In an unpublished memorandum, the Ninth Circuit Court of Appeals affirmed the dismissal of a case brought by owners of a natural gas power plant in Washington challenging a provision of the Washington Climate Commitment Act that provides no-cost emissions allowances to electric utilities but requires non-utility owners of power plants to purchase allowances. Although the Ninth Circuit found that the district court had erred by addressing standing without providing the parties an opportunity to be heard and in finding that the power plant owners lacked standing, the Ninth Circuit concluded that the owners failed to state a viable dormant Commerce Clause or equal protection claim. Regarding the dormant Commerce Clause, the appellate court said the law did not discriminate against out-of-state entities because electric utilities and independent plant owners were not similarly situated, and that the law did not impose an impermissible burden on interstate commerce. Regarding equal protection, the court again noted that electric utilities and independent power plant owners are not similarly situated, which foreclosed the equal protection claim. In addition, the Ninth Circuit found that the owners did not negate Washington’s rational basis for the law, i.e., its “interest in balancing the rising cost of energy against the State’s desire to reduce greenhouse gases.”

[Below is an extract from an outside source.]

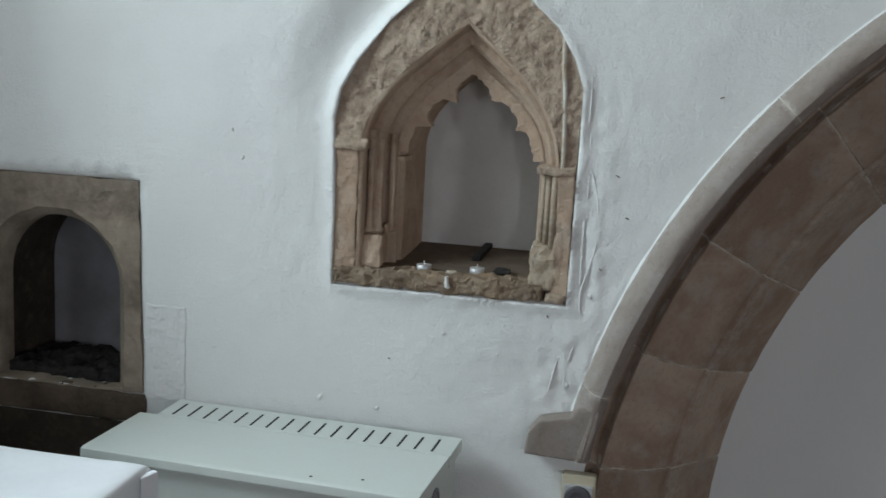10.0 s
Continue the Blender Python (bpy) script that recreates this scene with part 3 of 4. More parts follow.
def rough_face(outer, inner, lo, amount, mat, name, label, cell=0.0055):
    """A hacked stone face between an outer edge and the opening, with the relief of broken stone."""
    bm = bmesh.new()
    loop = [bm.verts.new((x, 0.0, z)) for x, z in outer + inner]
    es = [bm.edges.new((loop[i], loop[(i + 1) % len(loop)])) for i in range(len(loop))]
    bmesh.ops.triangle_fill(bm, use_beauty=True, edges=es)
    for _ in range(9):
        long_ = [e for e in bm.edges if e.calc_length() > cell]
        if not long_:
            break
        bmesh.ops.subdivide_edges(bm, edges=long_, cuts=1)
        bmesh.ops.triangulate(bm, faces=bm.faces[:])
    for v in bm.verts:
        x, z = v.co.x, v.co.z
        cell_d = noise.voronoi((x * 30 + noise.noise((x * 20, 1, z * 20)), 0.0, z * 30 + noise.noise((x * 20, 6, z * 20))))[0]
        h = 1.3 * noise.noise((x * 7, 0, z * 7)) + 1.1 * cell_d[0] - 0.5 * max(0.0, 0.25 - (cell_d[1] - cell_d[0])) + 0.4 * abs(noise.noise((x * 24, 3, z * 21))) + 0.4 * noise.noise((x * 48, 5, z * 52)) - 0.42 * abs(noise.noise((x * 105, 9, z * 98)))
        v.co.y = lo + amount * h
    rim = [e for e in bm.edges if e.is_boundary]
    ext = bmesh.ops.extrude_edge_only(bm, edges=rim)
    for v in ext["geom"]:
        if isinstance(v, bmesh.types.BMVert):
            v.co.y = 0.05
    return part(name, bm, mat, piscina, label)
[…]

Invenergy Thermal LLC v. Watson ↗
3:22-cv-05967W.D. Wash.5 entries
Filing Date
Type
Action Taken
Document
Summary
11/03/2023
Decision
Claims dismissed with prejudice and without leave to amend.
The federal district court for the Western District of Washington ruled that neither an out-of-state company that alleged that it owned a Washington power plant through a chain of subsidiaries nor the in-state subsidiary that owned the power plant had standing for their constitutional challenges to the Washington Climate Commitment Act’s (CCA’s) allocation of greenhouse gas emissions allowances. The companies alleged that the CCA’s allocation of “no-cost” allowances to electric utilities but not to owners of electricity generating facilities violated the dormant Commerce Clause and the Equal Protection Clause. The court held that the parent company lacked standing for either claim because it did not own the power plant, while the subsidiary lack standing for the dormant Commerce Clause claim because, as an in-state entity, it could not allege an injury in fact. The court concluded, moreover, that their dormant Commerce Clause claims would fail even if the companies had standing because they failed to allege that the CCA discriminated against out-of-state economic interests on its face or in purpose or effect. In addition, the equal protection claim would fail because utilities and electricity generating facility owners are not similarly situated and because the different treatment of utilities and owners of electricity generating facilities was rationally related to the legitimate government purpose of mitigating the cost of electricity sold to public consumers.
02/16/2023
Motion To Dismiss
Motion to dismiss filed.
The defendant moved to dismiss, arguing that the law’s benefits flow to both in-state and out-of-state entities and the compliance burdens fall equally on all electricity generators. The defendant also argued that the plaintiffs could not establish they were similarly situated to public utilities and could not show that any impact on interstate commerce outweighed the benefit of minimizing impacts on Washington consumers’ energy costs.